MATERIAL SHOWN =
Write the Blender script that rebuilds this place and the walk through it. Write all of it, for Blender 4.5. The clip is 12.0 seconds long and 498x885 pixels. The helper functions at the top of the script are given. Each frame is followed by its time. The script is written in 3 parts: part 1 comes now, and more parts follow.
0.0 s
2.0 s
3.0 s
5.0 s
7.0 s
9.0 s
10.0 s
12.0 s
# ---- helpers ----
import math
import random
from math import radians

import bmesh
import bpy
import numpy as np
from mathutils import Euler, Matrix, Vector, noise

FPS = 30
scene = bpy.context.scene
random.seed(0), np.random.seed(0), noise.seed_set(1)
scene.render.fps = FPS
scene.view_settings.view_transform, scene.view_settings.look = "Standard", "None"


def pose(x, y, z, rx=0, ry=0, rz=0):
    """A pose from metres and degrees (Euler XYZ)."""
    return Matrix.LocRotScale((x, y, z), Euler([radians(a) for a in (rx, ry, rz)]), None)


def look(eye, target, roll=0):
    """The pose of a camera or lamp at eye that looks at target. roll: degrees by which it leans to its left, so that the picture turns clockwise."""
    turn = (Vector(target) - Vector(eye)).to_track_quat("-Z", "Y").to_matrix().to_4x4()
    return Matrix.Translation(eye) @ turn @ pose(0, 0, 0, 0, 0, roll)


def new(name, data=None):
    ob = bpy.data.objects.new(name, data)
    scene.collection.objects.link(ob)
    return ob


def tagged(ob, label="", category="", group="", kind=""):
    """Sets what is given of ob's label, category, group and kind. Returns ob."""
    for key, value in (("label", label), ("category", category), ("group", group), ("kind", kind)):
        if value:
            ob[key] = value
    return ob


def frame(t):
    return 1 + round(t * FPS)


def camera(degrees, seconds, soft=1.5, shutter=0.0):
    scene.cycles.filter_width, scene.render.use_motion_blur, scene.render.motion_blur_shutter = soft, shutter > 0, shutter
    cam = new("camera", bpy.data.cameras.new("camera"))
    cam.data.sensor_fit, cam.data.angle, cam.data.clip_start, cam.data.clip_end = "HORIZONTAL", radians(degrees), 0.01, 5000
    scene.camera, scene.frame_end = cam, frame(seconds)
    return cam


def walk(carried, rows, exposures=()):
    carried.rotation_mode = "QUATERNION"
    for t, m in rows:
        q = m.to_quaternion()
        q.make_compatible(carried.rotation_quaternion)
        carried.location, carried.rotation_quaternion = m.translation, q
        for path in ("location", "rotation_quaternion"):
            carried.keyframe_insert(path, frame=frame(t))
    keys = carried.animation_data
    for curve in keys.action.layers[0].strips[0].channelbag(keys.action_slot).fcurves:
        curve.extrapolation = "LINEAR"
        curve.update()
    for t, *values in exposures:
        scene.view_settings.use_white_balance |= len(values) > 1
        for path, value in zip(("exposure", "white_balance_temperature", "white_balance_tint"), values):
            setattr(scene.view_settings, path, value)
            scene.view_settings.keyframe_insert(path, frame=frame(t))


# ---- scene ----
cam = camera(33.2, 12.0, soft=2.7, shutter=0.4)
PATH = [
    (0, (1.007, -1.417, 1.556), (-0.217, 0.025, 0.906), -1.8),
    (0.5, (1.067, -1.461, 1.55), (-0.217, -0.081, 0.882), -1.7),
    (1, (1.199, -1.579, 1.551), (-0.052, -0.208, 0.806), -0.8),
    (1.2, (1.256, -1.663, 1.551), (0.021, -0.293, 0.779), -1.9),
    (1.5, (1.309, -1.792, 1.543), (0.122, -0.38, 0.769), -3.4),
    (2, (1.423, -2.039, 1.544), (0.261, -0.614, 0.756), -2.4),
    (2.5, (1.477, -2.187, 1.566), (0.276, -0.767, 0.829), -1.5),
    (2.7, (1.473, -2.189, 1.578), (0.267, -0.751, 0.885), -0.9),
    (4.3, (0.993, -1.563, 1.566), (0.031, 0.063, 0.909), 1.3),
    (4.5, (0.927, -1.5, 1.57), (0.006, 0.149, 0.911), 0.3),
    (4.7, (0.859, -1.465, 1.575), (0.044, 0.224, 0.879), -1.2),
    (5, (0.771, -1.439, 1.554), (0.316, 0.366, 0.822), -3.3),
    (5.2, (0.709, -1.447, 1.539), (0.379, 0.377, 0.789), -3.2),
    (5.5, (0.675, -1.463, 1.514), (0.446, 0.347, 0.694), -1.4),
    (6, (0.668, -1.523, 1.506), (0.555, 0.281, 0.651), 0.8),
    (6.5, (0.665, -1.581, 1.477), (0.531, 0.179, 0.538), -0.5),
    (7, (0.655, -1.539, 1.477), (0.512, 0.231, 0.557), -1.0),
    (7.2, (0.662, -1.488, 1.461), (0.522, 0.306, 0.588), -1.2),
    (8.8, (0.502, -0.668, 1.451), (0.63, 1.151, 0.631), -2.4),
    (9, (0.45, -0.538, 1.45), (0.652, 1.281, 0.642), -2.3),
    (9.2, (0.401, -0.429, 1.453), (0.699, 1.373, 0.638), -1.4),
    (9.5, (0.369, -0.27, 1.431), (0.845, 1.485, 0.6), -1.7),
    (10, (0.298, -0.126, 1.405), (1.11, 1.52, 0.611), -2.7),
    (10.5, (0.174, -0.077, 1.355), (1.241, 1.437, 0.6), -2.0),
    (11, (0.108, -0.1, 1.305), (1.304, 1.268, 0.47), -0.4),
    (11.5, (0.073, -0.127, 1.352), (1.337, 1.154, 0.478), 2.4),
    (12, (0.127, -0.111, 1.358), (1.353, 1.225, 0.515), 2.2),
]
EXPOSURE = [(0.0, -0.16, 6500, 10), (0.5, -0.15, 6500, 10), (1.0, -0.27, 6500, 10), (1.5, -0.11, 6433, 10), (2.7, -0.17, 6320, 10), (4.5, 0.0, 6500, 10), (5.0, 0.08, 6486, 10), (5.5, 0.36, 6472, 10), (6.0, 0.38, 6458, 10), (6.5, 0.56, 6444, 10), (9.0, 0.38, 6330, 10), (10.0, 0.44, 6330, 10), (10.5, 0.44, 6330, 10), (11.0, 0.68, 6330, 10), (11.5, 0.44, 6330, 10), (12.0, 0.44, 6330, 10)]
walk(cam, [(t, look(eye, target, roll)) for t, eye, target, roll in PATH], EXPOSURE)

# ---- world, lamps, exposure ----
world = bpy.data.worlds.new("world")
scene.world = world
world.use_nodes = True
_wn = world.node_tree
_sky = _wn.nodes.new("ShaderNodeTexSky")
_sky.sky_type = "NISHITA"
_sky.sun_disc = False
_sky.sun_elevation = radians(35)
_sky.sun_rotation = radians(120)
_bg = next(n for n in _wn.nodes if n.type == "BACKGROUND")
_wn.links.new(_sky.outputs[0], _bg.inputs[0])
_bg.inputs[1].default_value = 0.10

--

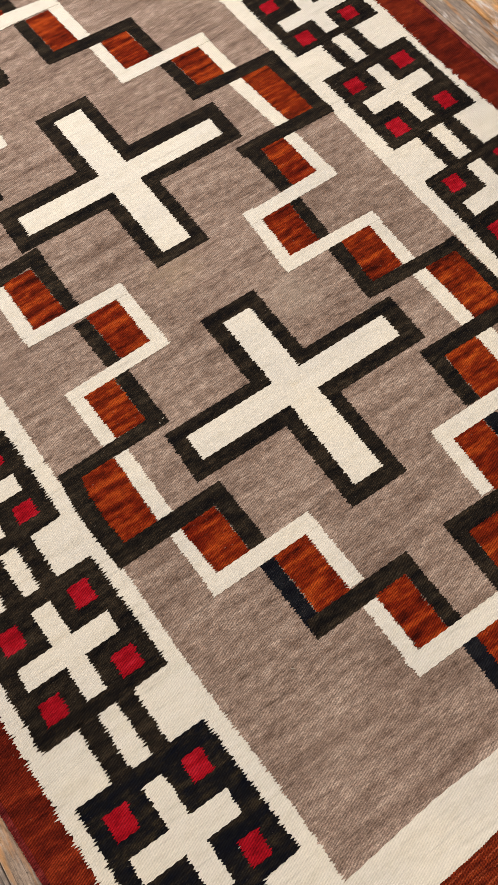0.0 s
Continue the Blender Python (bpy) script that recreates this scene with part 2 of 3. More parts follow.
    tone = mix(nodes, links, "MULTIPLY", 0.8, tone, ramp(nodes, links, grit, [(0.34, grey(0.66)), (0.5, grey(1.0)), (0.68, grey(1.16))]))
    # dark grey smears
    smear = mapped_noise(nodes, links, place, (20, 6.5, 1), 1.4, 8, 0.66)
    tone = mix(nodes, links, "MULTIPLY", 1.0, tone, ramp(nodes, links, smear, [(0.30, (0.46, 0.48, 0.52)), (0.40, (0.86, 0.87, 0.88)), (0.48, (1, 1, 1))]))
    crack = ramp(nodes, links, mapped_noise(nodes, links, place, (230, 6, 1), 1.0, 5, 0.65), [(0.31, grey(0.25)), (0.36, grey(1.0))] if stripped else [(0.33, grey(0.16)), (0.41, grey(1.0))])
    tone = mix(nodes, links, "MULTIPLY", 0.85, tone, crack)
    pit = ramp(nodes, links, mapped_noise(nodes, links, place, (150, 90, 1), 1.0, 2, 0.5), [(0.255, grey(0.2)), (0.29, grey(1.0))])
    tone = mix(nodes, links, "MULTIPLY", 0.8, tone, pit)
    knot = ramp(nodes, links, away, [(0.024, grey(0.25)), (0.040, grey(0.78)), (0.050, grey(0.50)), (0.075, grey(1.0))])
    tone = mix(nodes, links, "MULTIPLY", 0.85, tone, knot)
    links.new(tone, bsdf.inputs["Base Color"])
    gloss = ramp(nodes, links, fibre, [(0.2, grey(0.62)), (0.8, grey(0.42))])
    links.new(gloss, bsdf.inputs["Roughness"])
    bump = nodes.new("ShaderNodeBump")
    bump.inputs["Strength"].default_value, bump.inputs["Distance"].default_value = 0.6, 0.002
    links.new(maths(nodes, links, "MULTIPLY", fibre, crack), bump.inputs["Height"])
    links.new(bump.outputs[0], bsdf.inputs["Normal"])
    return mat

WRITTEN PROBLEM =
Each line from the line containing "pose from metres" through the line containing "of a camera" is to be transcribed exactly, and no other line.

FINISHED EXERCISE =
    """A pose from metres and degrees (Euler XYZ)."""
    return Matrix.LocRotScale((x, y, z), Euler([radians(a) for a in (rx, ry, rz)]), None)


def look(eye, target, roll=0):
    """The pose of a camera or lamp at eye that looks at target. roll: degrees by which it leans to its left, so that the picture turns clockwise."""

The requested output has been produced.